THE POWER STRUCTURE BEHIND THE CURTAIN
The producer list reads like a horror summit meeting. Jason Blum produces for Blumhouse, James Wan produces for Atomic Monster, and Behaviour Interactive's Remi Racine holds an executive producer seat alongside Russell Binder, Judson Scott, and Ryan Turek. When the originators of the game retain that level of involvement, the adaptation has a fighting chance at capturing the actual soul of the property rather than just stripping the logo for brand recognition. This isn't a detached licensing deal; it's a coalition.

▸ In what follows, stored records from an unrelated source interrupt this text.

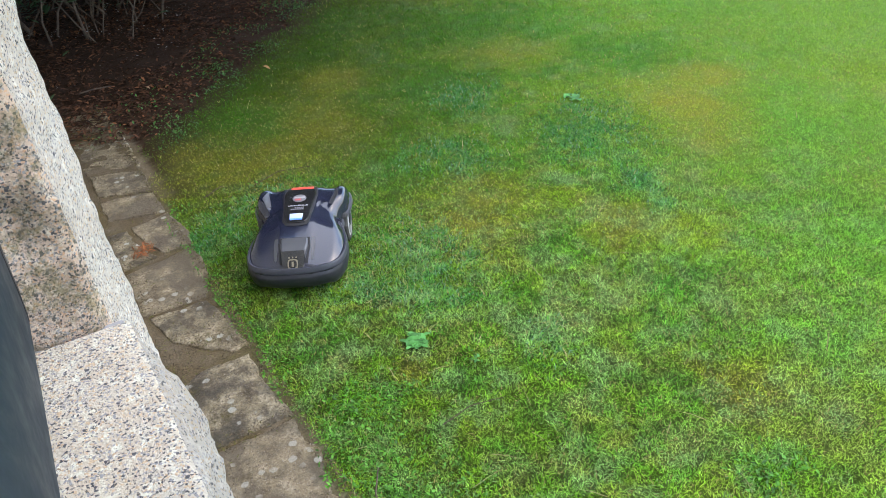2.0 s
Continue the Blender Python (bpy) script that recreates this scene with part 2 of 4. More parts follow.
M_MASONRY = masonry()

# ---- plan of the lawn: centre x, y and half axes of each patch ----
COARSE = [(0.74, 4.17, 0.27, 0.38), (0.01, 4.71, 0.20, 0.27), (-0.90, 3.42, 0.11, 0.16), (-1.04, 3.09, 0.11, 0.25), (-0.74, 3.22, 0.10, 0.11),
          (-0.48, 2.99, 0.12, 0.14), (-0.18, 3.03, 0.18, 0.17), (0.00, 2.90, 0.15, 0.18), (-0.71, 3.50, 0.11, 0.09), (-0.08, 2.65, 0.25, 0.13),
          (0.87, 3.61, 0.11, 0.19), (0.46, 2.34, 0.07, 0.07), (-0.02, 3.85, 0.23, 0.25), (0.99, 3.38, 0.10, 0.09), (-0.31, 2.66, 0.14, 0.12)]
STRAW = [(-1.08, 3.72, 0.32, 0.39), (-1.40, 3.75, 0.18, 0.45), (0.15, 3.21, 0.25, 0.32), (1.31, 4.44, 0.26, 0.48), (-0.02, 2.16, 0.09, 0.08),
         (-0.96, 4.33, 0.30, 0.36), (0.20, 5.56, 0.30, 0.23), (1.04, 2.14, 0.15, 0.13), (0.80, 3.13, 0.16, 0.15), (-0.72, 3.26, 0.09, 0.17),
         (-0.94, 5.01, 0.23, 0.28), (1.52, 5.00, 0.20, 0.21)]
PALE = [(1.18, 3.64, 0.10, 0.10), (1.19, 2.60, 0.11, 0.10), (0.72, 2.17, 0.09, 0.09), (0.51, 2.04, 0.09, 0.07), (0.84, 1.89, 0.11, 0.07),
        (0.54, 2.49, 0.13, 0.09), (1.40, 2.51, 0.07, 0.06), (0.39, 1.72, 0.10, 0.05), (1.28, 1.97, 0.11, 0.10)]
DEEP = [(1.02, 2.67, 0.16, 0.17), (0.87, 2.06, 0.12, 0.09), (0.76, 2.13, 0.06, 0.08), (0.12, 6.17, 0.52, 0.61), (-0.30, 4.87, 0.34, 0.31),
        (1.04, 5.39, 0.38, 0.36), (0.95, 2.37, 0.13, 0.13), (0.50, 3.06, 0.10, 0.12), (-1.31, 4.32, 0.30, 0.23), (0.18, 2.10, 0.12, 0.11)]
CLOVER = [(-0.13, 1.96, 0.13, 0.15), (-0.10, 1.72, 0.15, 0.13), (-0.04, 2.08, 0.10, 0.07), (-0.28, 1.85, 0.07, 0.10), (0.20, 2.24, 0.03, 0.03), (0.02, 1.59, 0.18, 0.12), (1.02, 1.78, 0.09, 0.07)]
DRY = [(2.78, 4.11, 0.19, 0.50), (3.73, 5.40, 0.26, 0.44), (3.11, 4.45, 0.19, 0.36), (3.17, 4.08, 0.15, 0.37), (4.04, 5.57, 0.23, 0.39)]
YELLOW = [(1.09, 2.19, 0.14, 0.12), (0.98, 3.16, 0.18, 0.21), (1.39, 2.01, 0.16, 0.15), (1.70, 1.95, 0.14, 0.18), (1.00, 4.61, 0.46, 0.38), (2.50, 5.00, 0.32, 0.35), (0.24, 2.03, 0.17, 0.11)]
BRIGHT = [(0.70, 6.23, 0.28, 0.35), (1.82, 3.01, 0.38, 0.42), (2.22, 2.86, 0.21, 0.41), (1.46, 6.82, 0.60, 0.47), (1.83, 4.17, 0.25, 0.51), (1.47, 2.46, 0.19, 0.19)]


def wall_uv(x, y):
    dx, dy = x - WO.x, y - WO.y
    return dx * WU.x + dy * WU.y, dx * WV.x + dy * WV.y


def lawn_edge(x, y):
    """Metres inside the lawn's border: positive on grass."""
    u, v = wall_uv(x, y)
    along = 0.405 + 0.02 * lattice(u * 6, u * 0, 5) + 0.012 * lattice(u * 23, u * 0, 6) + 0.01 * np.clip(u - 2, 0, 9)
    bed = np.interp(y, [3.4, 4.1, 4.6, 5.2, 6.0, 7.0, 8.2, 10, 13, 40], [-1.60, -1.72, -1.72, -1.66, -1.62, -1.58, -1.62, -1.8, -2.2, -9])
    bed = bed + 0.08 * lattice(y * 3, x * 3, 9) + 0.05 * lattice(y * 9, x * 9, 10)
    return np.minimum(v - along, np.where(y > 3.2, x - bed, 9.0))


def weight(x, y, patches, seed, tufts=0.0):
    wx = x + 0.13 * fractal(x, y, 4.5, seed) + 0.02 * lattice(x * 40, y * 40, seed + 3)
    wy = y + 0.16 * fractal(x, y, 4.5, seed + 1) + 0.03 * lattice(x * 40, y * 40, seed + 4)
    out = np.zeros_like(x)
    for cx, cy, a, b in patches:
        d = ((wx - cx) / a) ** 2 + ((wy - cy) / b) ** 2
        out = np.maximum(out, np.exp(-0.75 * d))
    out = out * (1.05 + 0.7 * fractal(x, y, 13, seed + 7, 3)) - 0.05
    if tufts:
        out = out * (1 - tufts + tufts * np.clip(0.75 + 2.2 * fractal(x, y, 21, seed + 9, 3), 0, 1.5))
    return np.clip(out, 0, 1)


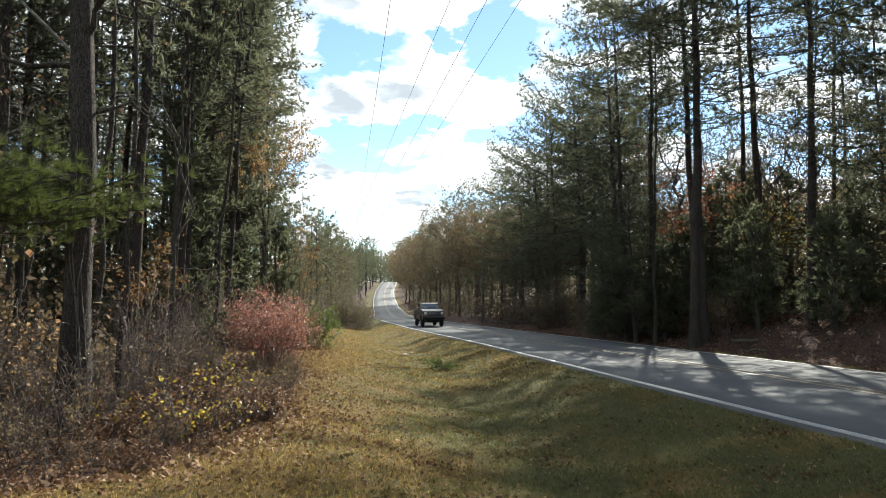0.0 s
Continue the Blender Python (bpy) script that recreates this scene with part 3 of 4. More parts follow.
for p in PINE_DEEP:
    tagged(p, "tall pine standing deep in the shady wood")
for p in PINE_TALL:
    tagged(p, "tall straight pine with scaly brown bark and a high green crown")
for p in PINE_FULL:
    tagged(p, "full-crowned pine with dense green needles on long limbs")
for p in PINE_COLUMN:
    tagged(p, "tall dense pine with a narrow dark green crown")
for p in PINE_THIN:
    tagged(p, "slender pine with a bare pole-like trunk and sparse top")
for p in PINE_FAR:
    tagged(p, "distant green pine in the roadside wood")
CEDARS = [cedar(51, 5.0, 1.3), cedar(52, 3.6, 1.1), cedar(53, 7.5, 1.6, count=6500)]
for p in CEDARS:
    tagged(p, "dense dark green cedar growing in the understorey")
OAKS = [oak(61, 14.5, 4.9, 0.36, LEAF_OAK), oak(62, 13.0, 4.4, 0.32, LEAF_OLIVE), oak(63, 13.5, 4.0, 0.30, LEAF_OAK, count=4200)]
HARDWOOD = [oak(65, 13.0, 3.6, 0.24, LEAF_RUST, 320, 0.13, 900, 0.34), oak(66, 11.5, 3.2, 0.20, LEAF_OLIVE, 300, 0.13, 1300, 0.32)]
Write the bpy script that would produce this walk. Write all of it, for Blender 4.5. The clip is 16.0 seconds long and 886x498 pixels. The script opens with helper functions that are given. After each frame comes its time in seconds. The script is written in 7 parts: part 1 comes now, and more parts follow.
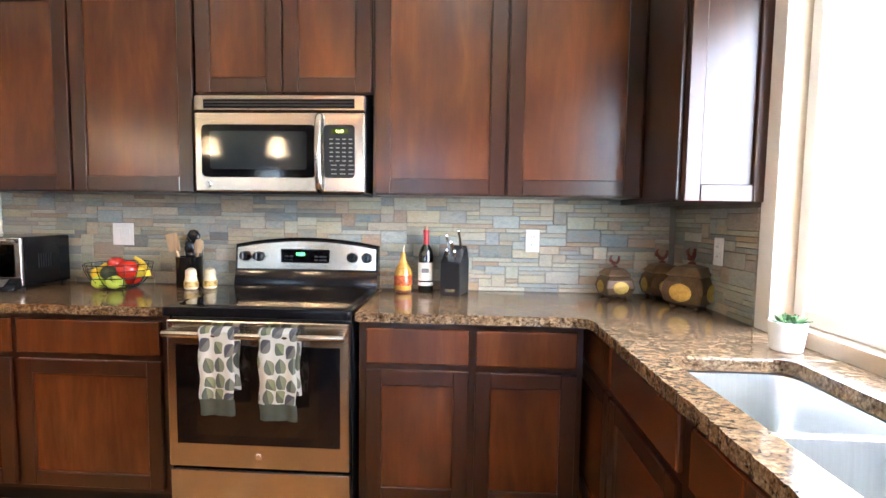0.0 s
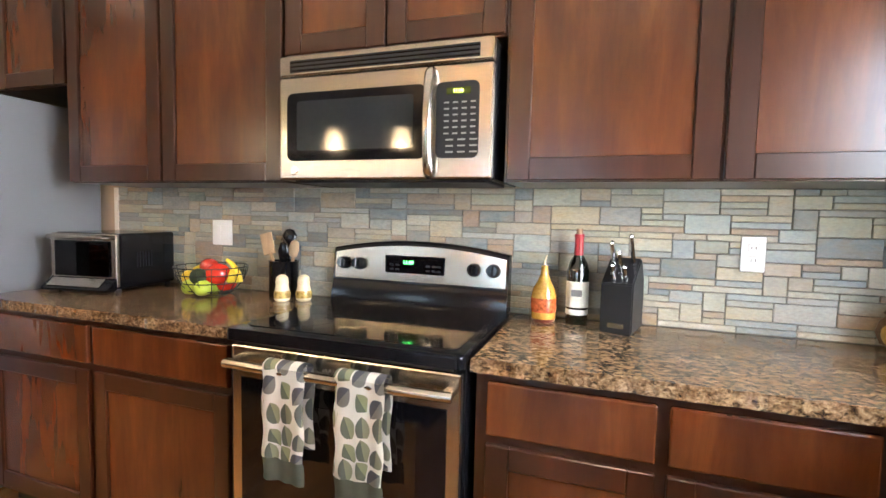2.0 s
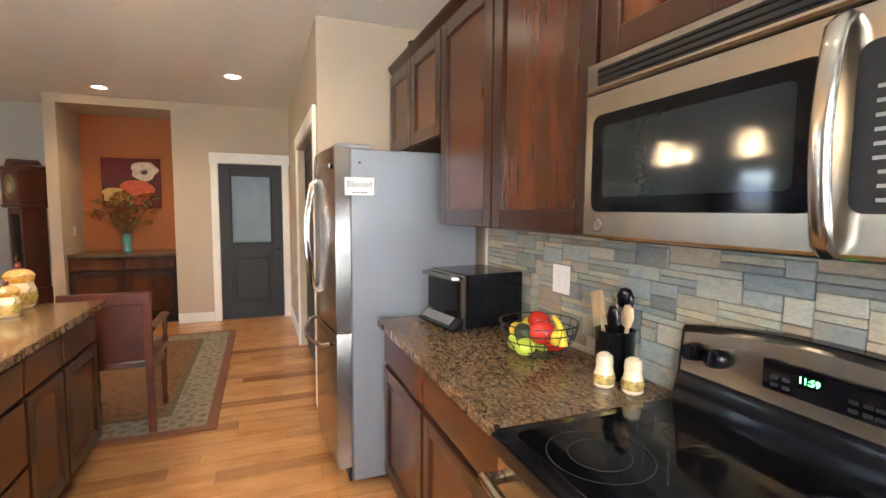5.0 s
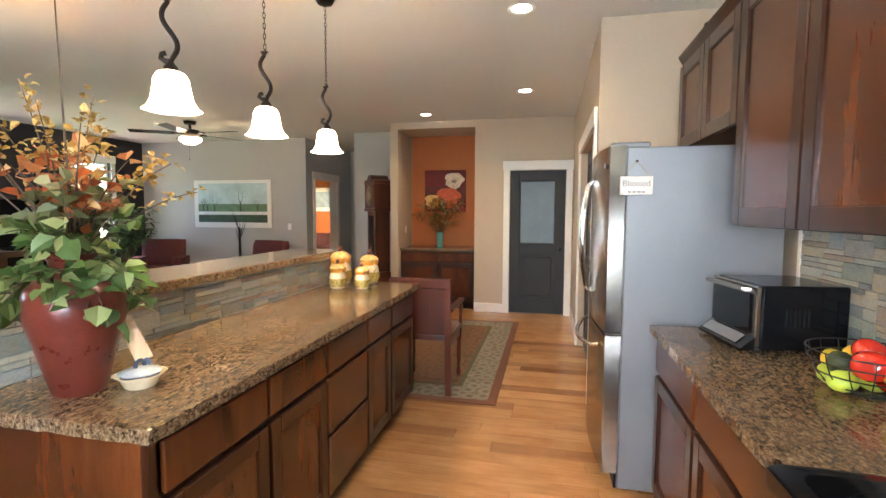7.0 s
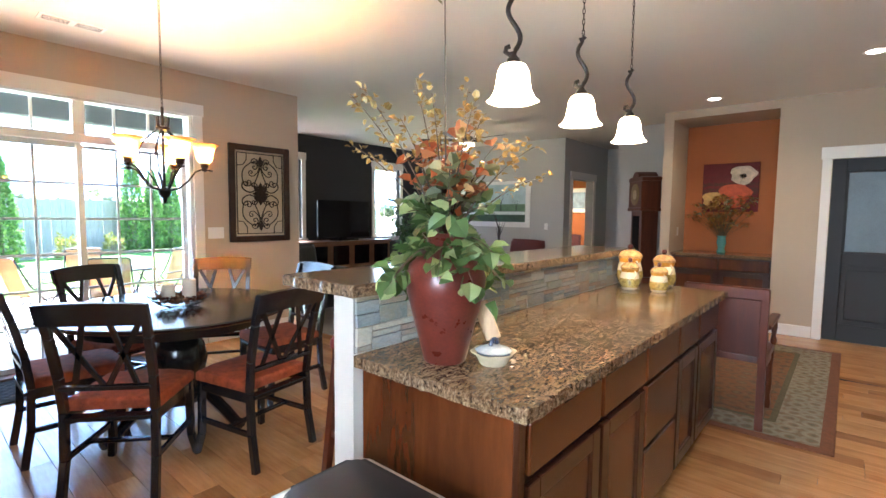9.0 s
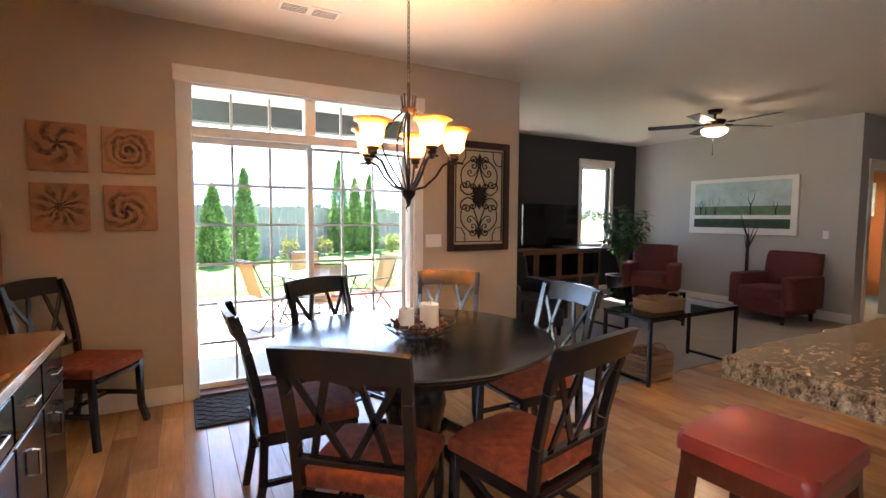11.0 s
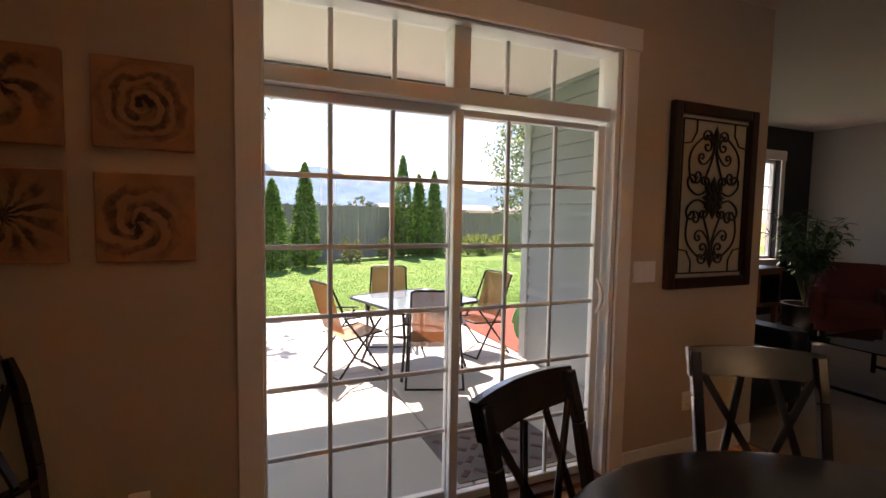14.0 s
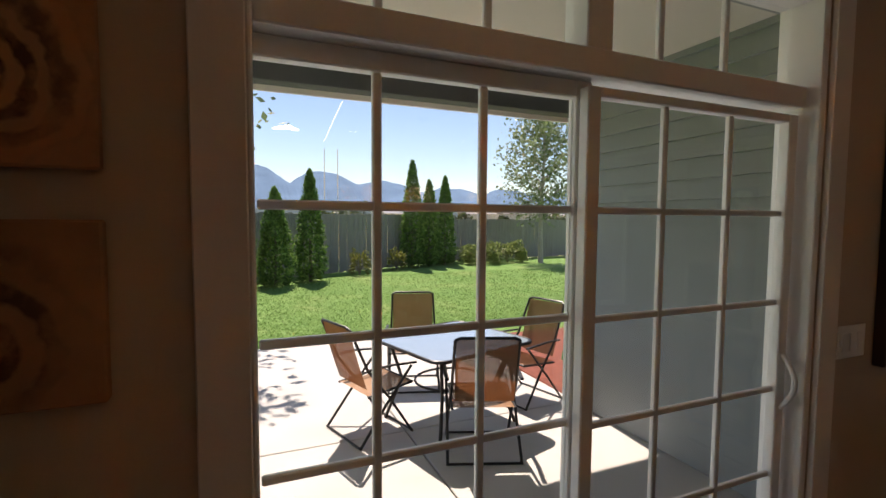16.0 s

WHAT THE GAME DEMANDS FROM THE SCREEN
Video game adaptations carry heavy baggage, and the survival-horror subgenre has a mixed track record. Resident Evil (2002) proved you could build a financial franchise from horror gaming, but it prioritized action spectacle over the suffocating dread that defined the source material. Dead by Daylight's core is different. Its keywords — survival, campfire, killer, alternate dimension — point toward something cyclical and ritualistic. Survivors die, return to the campfire, and get thrown back into the meat grinder. That loop is the heartbeat of the game. Translating a gameplay loop into a two-hour narrative is a brutal structural challenge, and films like The Mist and Dawn of the Dead prove that bottle-structure survival stories work when the pressure never vents. Can a Dead by Daylight script sustain that pressure while making the audience care about characters who are designed, by the game's very nature, to be expendable?
THE GAMBLE ON ATMOSPHERE
Thordur Palsson handling a Blumhouse and Atomic Monster production with Alexandre Aja co-writing the script is a fascinating creative configuration. Palsson's instinct for slow-burn dread, Aja's willingness to spill blood, Johnson-McGoldrick's franchise architecture, and the producing power of Wan and Blum combined create a project with serious potential. The challenge is the format itself. Dead by Daylight lives in repetition, in the desperate loop of chase and consequence. Movies move forward. Reconciling those two engines is the real test, and we will be watching closely to see if this team can make the campfire burn on the big screen.